VH: One of the things I have gained from my own unlearning is that ordinary people can go through great adversity and struggle for what is right, and maybe they won’t see that ripple in their lifetime, but it will live on and that ripple effect can do something powerful.  I think you are starting that ripple in your students, too.

LA: Yes, that is my hope, for the students to see that individuals who face insurmountable challenges can still make an impact for positive change in the world. That’s much of what they’ve been hearing throughout this history block. We had a parent who offered to share an amazing autobiography of a Native American, Samson Occum. This parent luckily for us, did a lot of work on her dissertation around Native American untold stories. Samson was a Native American who was educated by one of the New England ministers and ended up opening a boarding school for Native American children. In his autobiography, he points out that he felt used for much of his life. When he started his own school, he decided to teach his students in a different way. Ultimately, the importance of preserving his culture throughout his lessons was a significant takeaway for my students. We were so fortunate to have a parent with so much knowledge of this topic share her passion and research.

VH: What type of work are students producing in the classroom around this intense history block?

LA: For main lesson work, they’ve been working on individual compositions. It can be difficult for an 8th grader to articulate these enormously complex thoughts. Timelines have been a really helpful learning tool, especially as we move into studying the civil war and the events leading up to it.  Some students are very comfortable sharing their opinions while others are processing the material more inwardly and through their writing.

Student artwork of Mary Bowser, an enslaved Richmond woman who acted as a spy for the Union Army.
Student artwork of Mary Bowser, an enslaved Richmond woman who acted as a spy for the Union Army.
Student artwork of abolitionist, orator, and writer Frederick Douglass.
Student artwork of abolitionist, orator, and writer Frederick Douglass.


VH: What’s next in this study for your students? 

LA: Well, we will have one more History block that will carry us through to modern times.

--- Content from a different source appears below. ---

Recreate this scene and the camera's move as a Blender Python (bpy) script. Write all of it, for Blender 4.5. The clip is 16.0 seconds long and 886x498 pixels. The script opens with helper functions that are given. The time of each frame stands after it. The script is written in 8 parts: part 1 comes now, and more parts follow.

We’ll take a tour of different parts of Richmond in the spring, walking along the slave trail, visiting the African burial grounds, going to the home of Maggie Walker and learning about our city’s history in a more experiential way. 

VH: This work is so critical for our school and our students, especially with this pandemic and seeing the inequity in education. I feel that we have a responsibility to do better, and unlearn some of what has been ingrained. 

LA: I completely agree. I’m glad that we’re doing this work in earnest, and I’m so grateful to have the RWS Diversity Equity and Inclusion Committee supporting us and doing their work as well. My hope, as we move forward, is to have someone who is trained come and talk to our students. I’m opening the conversation, but to have someone with the tools to continue that conversation will be crucial..

VH: Thank you, Letitia. You are an amazing teacher and your dedication to your students does not go unnoticed!

LA: Thank you, Val. It’s been an honor to walk through this study with my students.